====== GIVEN MATERIAL ======
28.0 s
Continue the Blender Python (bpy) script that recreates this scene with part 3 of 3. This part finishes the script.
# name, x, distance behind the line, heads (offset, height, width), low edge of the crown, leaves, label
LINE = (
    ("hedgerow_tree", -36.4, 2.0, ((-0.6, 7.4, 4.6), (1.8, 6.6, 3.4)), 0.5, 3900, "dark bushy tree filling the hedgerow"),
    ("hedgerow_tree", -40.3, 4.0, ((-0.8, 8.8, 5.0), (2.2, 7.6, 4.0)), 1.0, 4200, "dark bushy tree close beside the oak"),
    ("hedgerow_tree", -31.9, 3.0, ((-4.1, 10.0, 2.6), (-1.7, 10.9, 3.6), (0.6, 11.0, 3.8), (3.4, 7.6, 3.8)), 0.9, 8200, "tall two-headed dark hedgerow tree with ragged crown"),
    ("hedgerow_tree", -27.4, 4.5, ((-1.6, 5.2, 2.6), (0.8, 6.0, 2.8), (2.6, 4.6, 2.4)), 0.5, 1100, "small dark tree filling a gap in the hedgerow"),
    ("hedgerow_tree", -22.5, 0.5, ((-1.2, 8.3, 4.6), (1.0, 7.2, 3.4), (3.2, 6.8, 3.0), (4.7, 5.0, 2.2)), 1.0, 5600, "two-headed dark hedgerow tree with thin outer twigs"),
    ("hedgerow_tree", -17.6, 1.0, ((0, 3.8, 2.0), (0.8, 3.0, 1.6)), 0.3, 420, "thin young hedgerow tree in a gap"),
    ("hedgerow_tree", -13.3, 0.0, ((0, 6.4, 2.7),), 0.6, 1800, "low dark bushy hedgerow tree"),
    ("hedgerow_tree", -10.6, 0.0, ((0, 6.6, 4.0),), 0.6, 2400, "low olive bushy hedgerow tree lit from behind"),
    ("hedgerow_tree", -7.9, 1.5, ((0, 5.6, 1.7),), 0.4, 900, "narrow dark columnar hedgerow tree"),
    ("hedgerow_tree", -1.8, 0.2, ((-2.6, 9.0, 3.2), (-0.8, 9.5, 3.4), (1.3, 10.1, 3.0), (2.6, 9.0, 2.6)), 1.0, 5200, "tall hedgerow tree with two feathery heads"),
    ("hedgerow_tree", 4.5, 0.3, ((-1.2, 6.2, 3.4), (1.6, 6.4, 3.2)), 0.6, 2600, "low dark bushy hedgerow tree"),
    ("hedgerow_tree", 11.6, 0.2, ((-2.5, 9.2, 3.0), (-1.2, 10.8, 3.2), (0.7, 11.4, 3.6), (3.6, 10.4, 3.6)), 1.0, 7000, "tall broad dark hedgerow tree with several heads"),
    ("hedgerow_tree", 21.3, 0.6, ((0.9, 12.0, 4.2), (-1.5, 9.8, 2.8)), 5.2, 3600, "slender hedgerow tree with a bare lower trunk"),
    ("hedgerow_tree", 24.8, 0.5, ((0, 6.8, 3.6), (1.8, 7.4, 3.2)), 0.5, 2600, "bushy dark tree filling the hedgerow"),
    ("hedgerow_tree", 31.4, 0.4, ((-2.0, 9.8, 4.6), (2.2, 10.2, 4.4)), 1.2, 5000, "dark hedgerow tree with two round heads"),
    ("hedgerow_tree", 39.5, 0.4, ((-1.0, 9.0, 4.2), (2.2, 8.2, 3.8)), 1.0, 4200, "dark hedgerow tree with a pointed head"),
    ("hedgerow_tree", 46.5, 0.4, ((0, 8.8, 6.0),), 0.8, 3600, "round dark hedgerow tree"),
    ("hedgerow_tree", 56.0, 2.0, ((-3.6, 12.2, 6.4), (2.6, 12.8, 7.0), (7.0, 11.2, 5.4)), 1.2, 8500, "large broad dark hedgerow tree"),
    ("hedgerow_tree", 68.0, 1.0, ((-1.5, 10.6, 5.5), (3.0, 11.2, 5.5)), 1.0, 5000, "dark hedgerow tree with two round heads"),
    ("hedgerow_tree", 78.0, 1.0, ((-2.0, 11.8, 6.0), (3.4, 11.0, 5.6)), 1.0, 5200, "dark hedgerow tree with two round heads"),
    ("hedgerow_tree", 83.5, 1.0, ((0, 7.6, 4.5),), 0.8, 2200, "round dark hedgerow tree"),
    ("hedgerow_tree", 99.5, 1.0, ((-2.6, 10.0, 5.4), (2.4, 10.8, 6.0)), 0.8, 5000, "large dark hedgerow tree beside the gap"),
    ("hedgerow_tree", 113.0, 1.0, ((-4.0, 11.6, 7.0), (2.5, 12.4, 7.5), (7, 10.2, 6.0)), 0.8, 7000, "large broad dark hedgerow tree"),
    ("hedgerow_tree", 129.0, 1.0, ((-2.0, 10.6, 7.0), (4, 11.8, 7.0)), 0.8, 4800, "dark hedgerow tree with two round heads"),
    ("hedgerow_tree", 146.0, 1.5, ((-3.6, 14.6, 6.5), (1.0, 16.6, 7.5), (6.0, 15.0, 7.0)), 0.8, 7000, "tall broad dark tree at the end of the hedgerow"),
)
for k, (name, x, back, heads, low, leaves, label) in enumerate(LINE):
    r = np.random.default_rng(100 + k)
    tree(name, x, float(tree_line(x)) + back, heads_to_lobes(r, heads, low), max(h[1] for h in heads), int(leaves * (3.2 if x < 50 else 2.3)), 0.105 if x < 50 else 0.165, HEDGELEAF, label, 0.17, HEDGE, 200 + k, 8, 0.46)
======
◆ EXERCISE AIM: Write each line above out exactly.

◆ COMPLETE OUTPUT:
28.0 s
Continue the Blender Python (bpy) script that recreates this scene with part 3 of 3. This part finishes the script.
# name, x, distance behind the line, heads (offset, height, width), low edge of the crown, leaves, label
LINE = (
    ("hedgerow_tree", -36.4, 2.0, ((-0.6, 7.4, 4.6), (1.8, 6.6, 3.4)), 0.5, 3900, "dark bushy tree filling the hedgerow"),
    ("hedgerow_tree", -40.3, 4.0, ((-0.8, 8.8, 5.0), (2.2, 7.6, 4.0)), 1.0, 4200, "dark bushy tree close beside the oak"),
    ("hedgerow_tree", -31.9, 3.0, ((-4.1, 10.0, 2.6), (-1.7, 10.9, 3.6), (0.6, 11.0, 3.8), (3.4, 7.6, 3.8)), 0.9, 8200, "tall two-headed dark hedgerow tree with ragged crown"),
    ("hedgerow_tree", -27.4, 4.5, ((-1.6, 5.2, 2.6), (0.8, 6.0, 2.8), (2.6, 4.6, 2.4)), 0.5, 1100, "small dark tree filling a gap in the hedgerow"),
    ("hedgerow_tree", -22.5, 0.5, ((-1.2, 8.3, 4.6), (1.0, 7.2, 3.4), (3.2, 6.8, 3.0), (4.7, 5.0, 2.2)), 1.0, 5600, "two-headed dark hedgerow tree with thin outer twigs"),
    ("hedgerow_tree", -17.6, 1.0, ((0, 3.8, 2.0), (0.8, 3.0, 1.6)), 0.3, 420, "thin young hedgerow tree in a gap"),
    ("hedgerow_tree", -13.3, 0.0, ((0, 6.4, 2.7),), 0.6, 1800, "low dark bushy hedgerow tree"),
    ("hedgerow_tree", -10.6, 0.0, ((0, 6.6, 4.0),), 0.6, 2400, "low olive bushy hedgerow tree lit from behind"),
    ("hedgerow_tree", -7.9, 1.5, ((0, 5.6, 1.7),), 0.4, 900, "narrow dark columnar hedgerow tree"),
    ("hedgerow_tree", -1.8, 0.2, ((-2.6, 9.0, 3.2), (-0.8, 9.5, 3.4), (1.3, 10.1, 3.0), (2.6, 9.0, 2.6)), 1.0, 5200, "tall hedgerow tree with two feathery heads"),
    ("hedgerow_tree", 4.5, 0.3, ((-1.2, 6.2, 3.4), (1.6, 6.4, 3.2)), 0.6, 2600, "low dark bushy hedgerow tree"),
    ("hedgerow_tree", 11.6, 0.2, ((-2.5, 9.2, 3.0), (-1.2, 10.8, 3.2), (0.7, 11.4, 3.6), (3.6, 10.4, 3.6)), 1.0, 7000, "tall broad dark hedgerow tree with several heads"),
    ("hedgerow_tree", 21.3, 0.6, ((0.9, 12.0, 4.2), (-1.5, 9.8, 2.8)), 5.2, 3600, "slender hedgerow tree with a bare lower trunk"),
    ("hedgerow_tree", 24.8, 0.5, ((0, 6.8, 3.6), (1.8, 7.4, 3.2)), 0.5, 2600, "bushy dark tree filling the hedgerow"),
    ("hedgerow_tree", 31.4, 0.4, ((-2.0, 9.8, 4.6), (2.2, 10.2, 4.4)), 1.2, 5000, "dark hedgerow tree with two round heads"),
    ("hedgerow_tree", 39.5, 0.4, ((-1.0, 9.0, 4.2), (2.2, 8.2, 3.8)), 1.0, 4200, "dark hedgerow tree with a pointed head"),
    ("hedgerow_tree", 46.5, 0.4, ((0, 8.8, 6.0),), 0.8, 3600, "round dark hedgerow tree"),
    ("hedgerow_tree", 56.0, 2.0, ((-3.6, 12.2, 6.4), (2.6, 12.8, 7.0), (7.0, 11.2, 5.4)), 1.2, 8500, "large broad dark hedgerow tree"),
    ("hedgerow_tree", 68.0, 1.0, ((-1.5, 10.6, 5.5), (3.0, 11.2, 5.5)), 1.0, 5000, "dark hedgerow tree with two round heads"),
    ("hedgerow_tree", 78.0, 1.0, ((-2.0, 11.8, 6.0), (3.4, 11.0, 5.6)), 1.0, 5200, "dark hedgerow tree with two round heads"),
    ("hedgerow_tree", 83.5, 1.0, ((0, 7.6, 4.5),), 0.8, 2200, "round dark hedgerow tree"),
    ("hedgerow_tree", 99.5, 1.0, ((-2.6, 10.0, 5.4), (2.4, 10.8, 6.0)), 0.8, 5000, "large dark hedgerow tree beside the gap"),
    ("hedgerow_tree", 113.0, 1.0, ((-4.0, 11.6, 7.0), (2.5, 12.4, 7.5), (7, 10.2, 6.0)), 0.8, 7000, "large broad dark hedgerow tree"),
    ("hedgerow_tree", 129.0, 1.0, ((-2.0, 10.6, 7.0), (4, 11.8, 7.0)), 0.8, 4800, "dark hedgerow tree with two round heads"),
    ("hedgerow_tree", 146.0, 1.5, ((-3.6, 14.6, 6.5), (1.0, 16.6, 7.5), (6.0, 15.0, 7.0)), 0.8, 7000, "tall broad dark tree at the end of the hedgerow"),
)
for k, (name, x, back, heads, low, leaves, label) in enumerate(LINE):
    r = np.random.default_rng(100 + k)
    tree(name, x, float(tree_line(x)) + back, heads_to_lobes(r, heads, low), max(h[1] for h in heads), int(leaves * (3.2 if x < 50 else 2.3)), 0.105 if x < 50 else 0.165, HEDGELEAF, label, 0.17, HEDGE, 200 + k, 8, 0.46)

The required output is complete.